### DATA EXCERPT
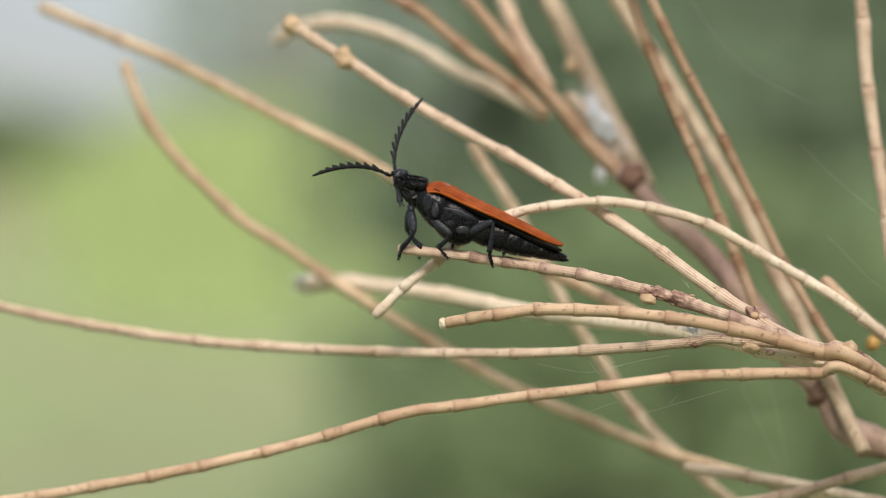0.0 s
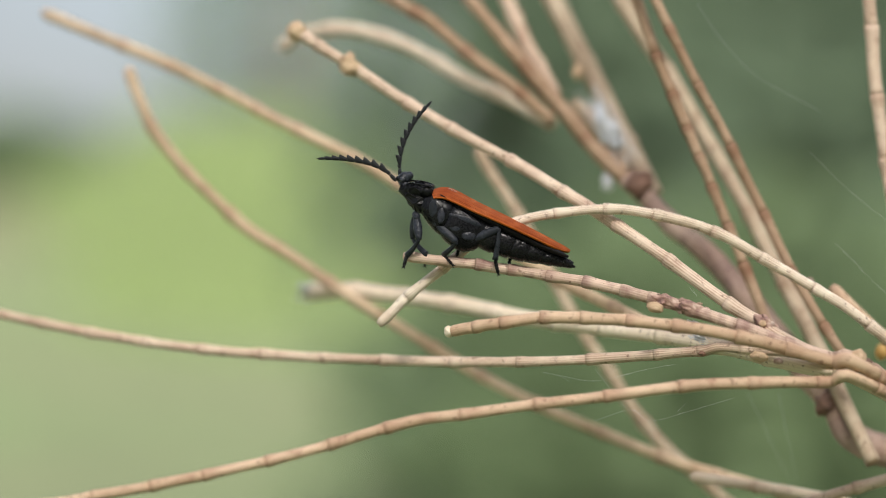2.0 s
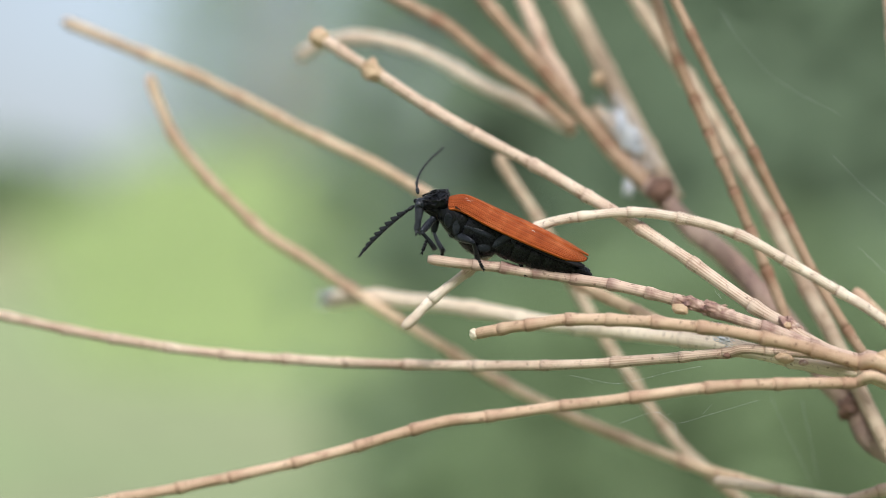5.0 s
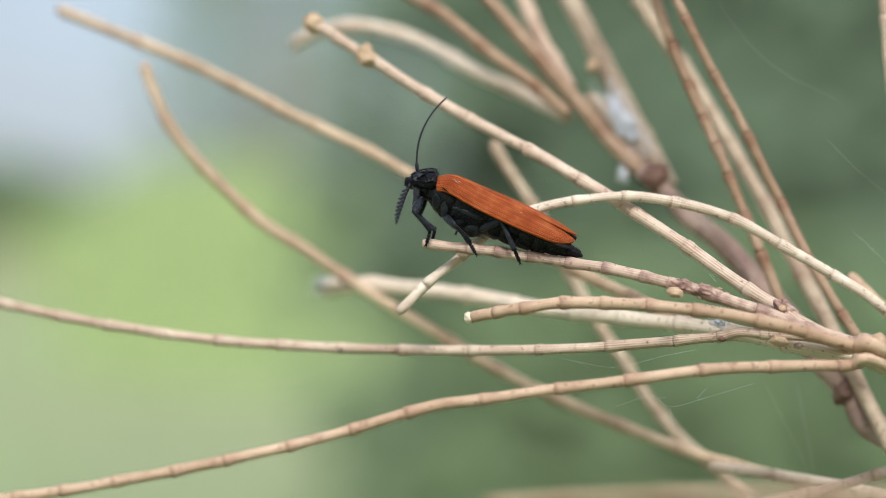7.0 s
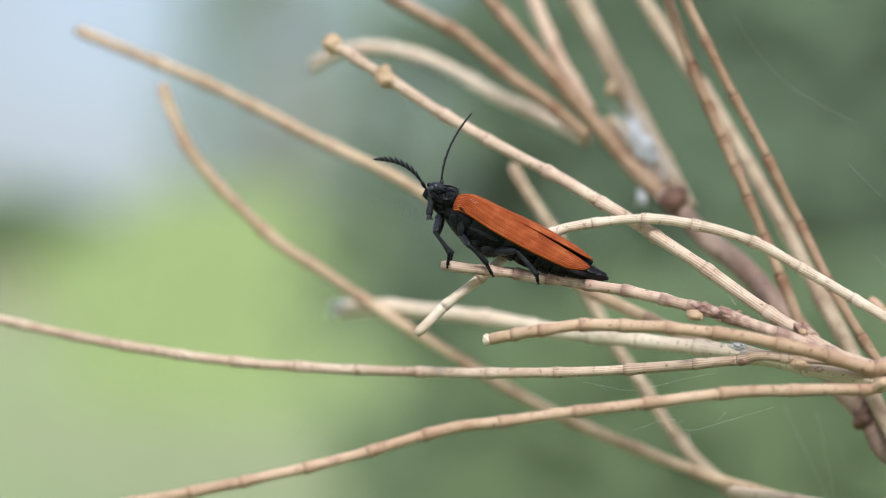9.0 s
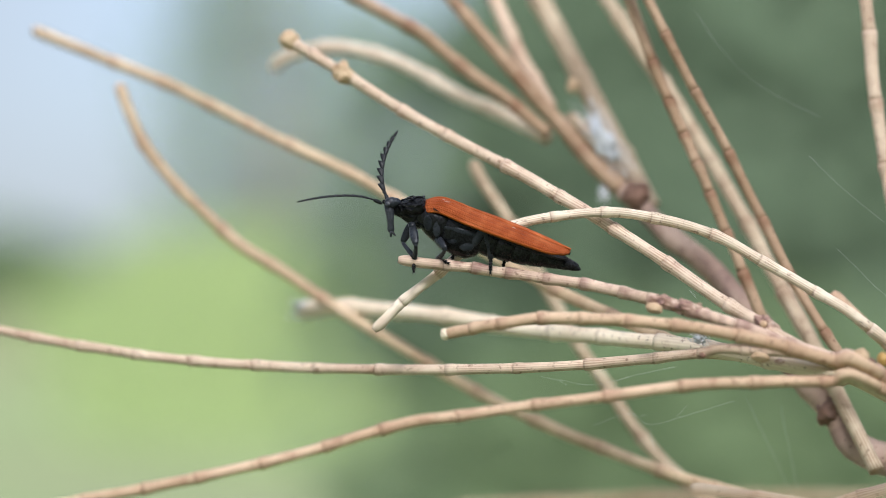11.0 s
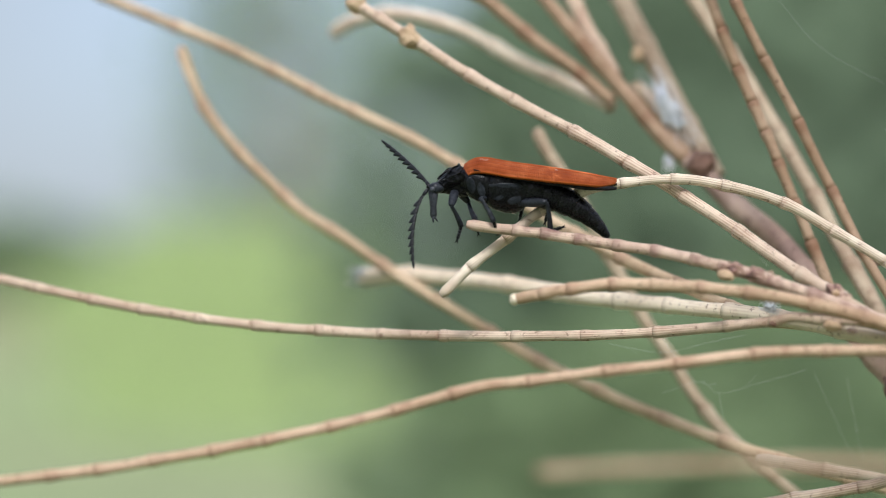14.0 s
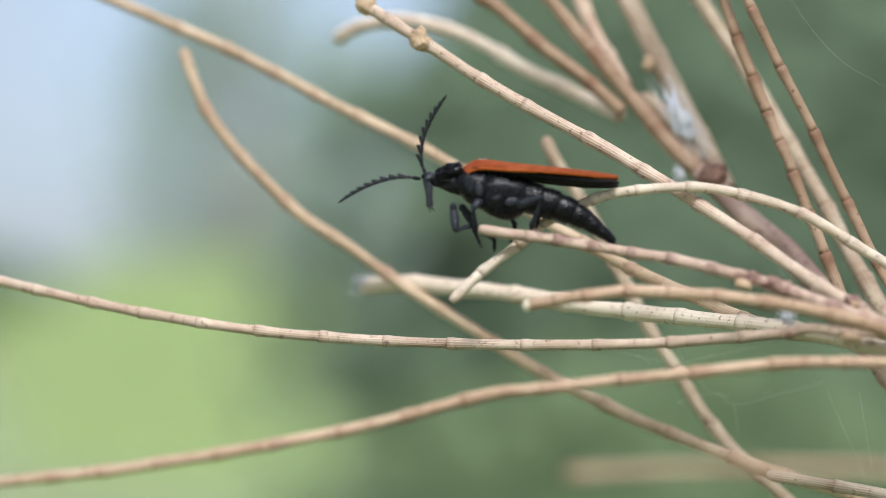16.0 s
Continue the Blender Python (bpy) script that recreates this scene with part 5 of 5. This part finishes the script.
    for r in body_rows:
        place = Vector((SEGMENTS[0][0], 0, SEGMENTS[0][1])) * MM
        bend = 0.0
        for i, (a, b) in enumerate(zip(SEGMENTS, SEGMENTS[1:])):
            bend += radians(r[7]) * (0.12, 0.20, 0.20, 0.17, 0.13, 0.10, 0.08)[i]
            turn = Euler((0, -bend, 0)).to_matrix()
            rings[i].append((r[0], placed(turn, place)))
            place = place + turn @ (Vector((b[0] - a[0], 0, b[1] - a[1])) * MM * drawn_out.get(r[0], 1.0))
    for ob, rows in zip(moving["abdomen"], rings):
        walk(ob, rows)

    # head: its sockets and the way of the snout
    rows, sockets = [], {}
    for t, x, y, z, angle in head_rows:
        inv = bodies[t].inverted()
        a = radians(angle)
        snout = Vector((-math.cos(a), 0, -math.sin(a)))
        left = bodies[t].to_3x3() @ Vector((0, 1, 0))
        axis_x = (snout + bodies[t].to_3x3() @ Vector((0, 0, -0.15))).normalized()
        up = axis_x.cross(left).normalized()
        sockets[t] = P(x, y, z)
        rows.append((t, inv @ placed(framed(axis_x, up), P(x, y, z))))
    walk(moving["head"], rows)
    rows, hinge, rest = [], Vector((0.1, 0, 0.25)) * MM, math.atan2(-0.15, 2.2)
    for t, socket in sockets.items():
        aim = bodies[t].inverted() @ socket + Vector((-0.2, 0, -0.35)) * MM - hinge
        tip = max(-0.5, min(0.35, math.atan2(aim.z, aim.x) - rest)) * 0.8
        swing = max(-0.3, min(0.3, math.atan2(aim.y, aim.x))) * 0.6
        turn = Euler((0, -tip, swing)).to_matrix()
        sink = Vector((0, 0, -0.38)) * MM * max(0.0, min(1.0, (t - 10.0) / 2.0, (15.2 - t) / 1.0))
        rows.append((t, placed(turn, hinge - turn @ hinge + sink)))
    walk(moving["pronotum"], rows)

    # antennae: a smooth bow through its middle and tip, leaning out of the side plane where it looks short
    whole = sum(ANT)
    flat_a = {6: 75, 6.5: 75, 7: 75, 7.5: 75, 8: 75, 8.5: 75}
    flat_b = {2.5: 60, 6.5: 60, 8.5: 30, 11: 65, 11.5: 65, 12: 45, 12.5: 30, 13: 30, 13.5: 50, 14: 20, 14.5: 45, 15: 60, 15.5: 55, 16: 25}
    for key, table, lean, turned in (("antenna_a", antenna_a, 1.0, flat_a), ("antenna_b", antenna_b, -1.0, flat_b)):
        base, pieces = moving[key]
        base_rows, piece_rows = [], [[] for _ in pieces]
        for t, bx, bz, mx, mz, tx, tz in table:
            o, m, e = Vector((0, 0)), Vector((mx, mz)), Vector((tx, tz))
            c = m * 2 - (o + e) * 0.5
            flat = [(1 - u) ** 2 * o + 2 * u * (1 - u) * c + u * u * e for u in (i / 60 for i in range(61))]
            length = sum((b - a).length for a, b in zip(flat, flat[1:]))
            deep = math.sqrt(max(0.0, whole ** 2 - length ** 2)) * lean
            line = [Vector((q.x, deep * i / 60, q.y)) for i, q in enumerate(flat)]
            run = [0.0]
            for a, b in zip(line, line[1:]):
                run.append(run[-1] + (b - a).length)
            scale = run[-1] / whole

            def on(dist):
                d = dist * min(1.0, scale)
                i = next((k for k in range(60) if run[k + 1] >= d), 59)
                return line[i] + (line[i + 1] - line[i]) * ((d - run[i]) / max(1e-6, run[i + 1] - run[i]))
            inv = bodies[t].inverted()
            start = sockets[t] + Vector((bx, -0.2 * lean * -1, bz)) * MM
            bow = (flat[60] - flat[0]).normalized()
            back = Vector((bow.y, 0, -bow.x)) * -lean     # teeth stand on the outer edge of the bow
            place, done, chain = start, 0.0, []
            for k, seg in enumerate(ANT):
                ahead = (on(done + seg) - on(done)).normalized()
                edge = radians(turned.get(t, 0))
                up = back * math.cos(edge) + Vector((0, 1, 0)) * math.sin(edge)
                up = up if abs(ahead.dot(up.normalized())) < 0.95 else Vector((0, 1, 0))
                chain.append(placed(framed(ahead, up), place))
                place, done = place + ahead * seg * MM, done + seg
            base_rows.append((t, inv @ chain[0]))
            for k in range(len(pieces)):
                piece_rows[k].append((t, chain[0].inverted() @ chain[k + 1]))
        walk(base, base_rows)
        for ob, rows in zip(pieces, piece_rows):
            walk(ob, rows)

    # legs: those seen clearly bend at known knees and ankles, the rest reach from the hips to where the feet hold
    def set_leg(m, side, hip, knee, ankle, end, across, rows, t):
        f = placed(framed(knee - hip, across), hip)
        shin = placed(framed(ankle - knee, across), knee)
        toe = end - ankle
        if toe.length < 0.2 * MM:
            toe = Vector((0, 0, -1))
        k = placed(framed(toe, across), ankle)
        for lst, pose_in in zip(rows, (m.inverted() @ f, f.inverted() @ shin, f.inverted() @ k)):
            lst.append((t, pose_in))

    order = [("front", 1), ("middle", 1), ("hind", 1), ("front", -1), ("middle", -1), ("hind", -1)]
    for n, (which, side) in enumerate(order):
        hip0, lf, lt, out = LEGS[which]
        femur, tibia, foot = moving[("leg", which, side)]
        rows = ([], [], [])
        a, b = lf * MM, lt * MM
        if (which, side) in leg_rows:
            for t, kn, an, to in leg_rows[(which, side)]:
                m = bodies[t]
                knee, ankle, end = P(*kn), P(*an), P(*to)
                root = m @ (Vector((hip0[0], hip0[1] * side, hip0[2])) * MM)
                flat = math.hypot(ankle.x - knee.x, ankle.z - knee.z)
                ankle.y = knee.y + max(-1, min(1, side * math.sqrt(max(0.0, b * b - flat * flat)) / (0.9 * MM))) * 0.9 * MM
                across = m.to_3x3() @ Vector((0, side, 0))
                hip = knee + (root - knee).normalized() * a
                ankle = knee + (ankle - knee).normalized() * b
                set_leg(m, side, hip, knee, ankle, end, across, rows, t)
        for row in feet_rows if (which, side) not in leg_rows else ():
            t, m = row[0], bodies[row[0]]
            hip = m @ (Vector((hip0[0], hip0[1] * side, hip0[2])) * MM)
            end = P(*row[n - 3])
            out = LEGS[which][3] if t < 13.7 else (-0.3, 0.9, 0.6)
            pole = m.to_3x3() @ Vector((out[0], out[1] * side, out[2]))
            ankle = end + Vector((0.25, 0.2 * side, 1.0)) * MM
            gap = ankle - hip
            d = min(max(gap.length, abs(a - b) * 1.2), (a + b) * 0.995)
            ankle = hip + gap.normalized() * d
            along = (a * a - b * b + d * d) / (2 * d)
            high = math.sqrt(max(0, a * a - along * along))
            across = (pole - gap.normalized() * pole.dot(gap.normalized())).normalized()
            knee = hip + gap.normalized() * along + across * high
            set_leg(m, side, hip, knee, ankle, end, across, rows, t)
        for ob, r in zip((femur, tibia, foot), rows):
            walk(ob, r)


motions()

### BRIEF
Without including any pictures, print all of the material exactly as given.

### TASK SOLUTION
0.0 s
2.0 s
5.0 s
7.0 s
9.0 s
11.0 s
14.0 s
16.0 s
Continue the Blender Python (bpy) script that recreates this scene with part 5 of 5. This part finishes the script.
    for r in body_rows:
        place = Vector((SEGMENTS[0][0], 0, SEGMENTS[0][1])) * MM
        bend = 0.0
        for i, (a, b) in enumerate(zip(SEGMENTS, SEGMENTS[1:])):
            bend += radians(r[7]) * (0.12, 0.20, 0.20, 0.17, 0.13, 0.10, 0.08)[i]
            turn = Euler((0, -bend, 0)).to_matrix()
            rings[i].append((r[0], placed(turn, place)))
            place = place + turn @ (Vector((b[0] - a[0], 0, b[1] - a[1])) * MM * drawn_out.get(r[0], 1.0))
    for ob, rows in zip(moving["abdomen"], rings):
        walk(ob, rows)

    # head: its sockets and the way of the snout
    rows, sockets = [], {}
    for t, x, y, z, angle in head_rows:
        inv = bodies[t].inverted()
        a = radians(angle)
        snout = Vector((-math.cos(a), 0, -math.sin(a)))
        left = bodies[t].to_3x3() @ Vector((0, 1, 0))
        axis_x = (snout + bodies[t].to_3x3() @ Vector((0, 0, -0.15))).normalized()
        up = axis_x.cross(left).normalized()
        sockets[t] = P(x, y, z)
        rows.append((t, inv @ placed(framed(axis_x, up), P(x, y, z))))
    walk(moving["head"], rows)
    rows, hinge, rest = [], Vector((0.1, 0, 0.25)) * MM, math.atan2(-0.15, 2.2)
    for t, socket in sockets.items():
        aim = bodies[t].inverted() @ socket + Vector((-0.2, 0, -0.35)) * MM - hinge
        tip = max(-0.5, min(0.35, math.atan2(aim.z, aim.x) - rest)) * 0.8
        swing = max(-0.3, min(0.3, math.atan2(aim.y, aim.x))) * 0.6
        turn = Euler((0, -tip, swing)).to_matrix()
        sink = Vector((0, 0, -0.38)) * MM * max(0.0, min(1.0, (t - 10.0) / 2.0, (15.2 - t) / 1.0))
        rows.append((t, placed(turn, hinge - turn @ hinge + sink)))
    walk(moving["pronotum"], rows)

    # antennae: a smooth bow through its middle and tip, leaning out of the side plane where it looks short
    whole = sum(ANT)
    flat_a = {6: 75, 6.5: 75, 7: 75, 7.5: 75, 8: 75, 8.5: 75}
    flat_b = {2.5: 60, 6.5: 60, 8.5: 30, 11: 65, 11.5: 65, 12: 45, 12.5: 30, 13: 30, 13.5: 50, 14: 20, 14.5: 45, 15: 60, 15.5: 55, 16: 25}
    for key, table, lean, turned in (("antenna_a", antenna_a, 1.0, flat_a), ("antenna_b", antenna_b, -1.0, flat_b)):
        base, pieces = moving[key]
        base_rows, piece_rows = [], [[] for _ in pieces]
        for t, bx, bz, mx, mz, tx, tz in table:
            o, m, e = Vector((0, 0)), Vector((mx, mz)), Vector((tx, tz))
            c = m * 2 - (o + e) * 0.5
            flat = [(1 - u) ** 2 * o + 2 * u * (1 - u) * c + u * u * e for u in (i / 60 for i in range(61))]
            length = sum((b - a).length for a, b in zip(flat, flat[1:]))
            deep = math.sqrt(max(0.0, whole ** 2 - length ** 2)) * lean
            line = [Vector((q.x, deep * i / 60, q.y)) for i, q in enumerate(flat)]
            run = [0.0]
            for a, b in zip(line, line[1:]):
                run.append(run[-1] + (b - a).length)
            scale = run[-1] / whole

            def on(dist):
                d = dist * min(1.0, scale)
                i = next((k for k in range(60) if run[k + 1] >= d), 59)
                return line[i] + (line[i + 1] - line[i]) * ((d - run[i]) / max(1e-6, run[i + 1] - run[i]))
            inv = bodies[t].inverted()
            start = sockets[t] + Vector((bx, -0.2 * lean * -1, bz)) * MM
            bow = (flat[60] - flat[0]).normalized()
            back = Vector((bow.y, 0, -bow.x)) * -lean     # teeth stand on the outer edge of the bow
            place, done, chain = start, 0.0, []
            for k, seg in enumerate(ANT):
                ahead = (on(done + seg) - on(done)).normalized()
                edge = radians(turned.get(t, 0))
                up = back * math.cos(edge) + Vector((0, 1, 0)) * math.sin(edge)
                up = up if abs(ahead.dot(up.normalized())) < 0.95 else Vector((0, 1, 0))
                chain.append(placed(framed(ahead, up), place))
                place, done = place + ahead * seg * MM, done + seg
            base_rows.append((t, inv @ chain[0]))
            for k in range(len(pieces)):
                piece_rows[k].append((t, chain[0].inverted() @ chain[k + 1]))
        walk(base, base_rows)
        for ob, rows in zip(pieces, piece_rows):
            walk(ob, rows)

    # legs: those seen clearly bend at known knees and ankles, the rest reach from the hips to where the feet hold
    def set_leg(m, side, hip, knee, ankle, end, across, rows, t):
        f = placed(framed(knee - hip, across), hip)
        shin = placed(framed(ankle - knee, across), knee)
        toe = end - ankle
        if toe.length < 0.2 * MM:
            toe = Vector((0, 0, -1))
        k = placed(framed(toe, across), ankle)
        for lst, pose_in in zip(rows, (m.inverted() @ f, f.inverted() @ shin, f.inverted() @ k)):
            lst.append((t, pose_in))

    order = [("front", 1), ("middle", 1), ("hind", 1), ("front", -1), ("middle", -1), ("hind", -1)]
    for n, (which, side) in enumerate(order):
        hip0, lf, lt, out = LEGS[which]
        femur, tibia, foot = moving[("leg", which, side)]
        rows = ([], [], [])
        a, b = lf * MM, lt * MM
        if (which, side) in leg_rows:
            for t, kn, an, to in leg_rows[(which, side)]:
                m = bodies[t]
                knee, ankle, end = P(*kn), P(*an), P(*to)
                root = m @ (Vector((hip0[0], hip0[1] * side, hip0[2])) * MM)
                flat = math.hypot(ankle.x - knee.x, ankle.z - knee.z)
                ankle.y = knee.y + max(-1, min(1, side * math.sqrt(max(0.0, b * b - flat * flat)) / (0.9 * MM))) * 0.9 * MM
                across = m.to_3x3() @ Vector((0, side, 0))
                hip = knee + (root - knee).normalized() * a
                ankle = knee + (ankle - knee).normalized() * b
                set_leg(m, side, hip, knee, ankle, end, across, rows, t)
        for row in feet_rows if (which, side) not in leg_rows else ():
            t, m = row[0], bodies[row[0]]
            hip = m @ (Vector((hip0[0], hip0[1] * side, hip0[2])) * MM)
            end = P(*row[n - 3])
            out = LEGS[which][3] if t < 13.7 else (-0.3, 0.9, 0.6)
            pole = m.to_3x3() @ Vector((out[0], out[1] * side, out[2]))
            ankle = end + Vector((0.25, 0.2 * side, 1.0)) * MM
            gap = ankle - hip
            d = min(max(gap.length, abs(a - b) * 1.2), (a + b) * 0.995)
            ankle = hip + gap.normalized() * d
            along = (a * a - b * b + d * d) / (2 * d)
            high = math.sqrt(max(0, a * a - along * along))
            across = (pole - gap.normalized() * pole.dot(gap.normalized())).normalized()
            knee = hip + gap.normalized() * along + across * high
            set_leg(m, side, hip, knee, ankle, end, across, rows, t)
        for ob, r in zip((femur, tibia, foot), rows):
            walk(ob, r)


motions()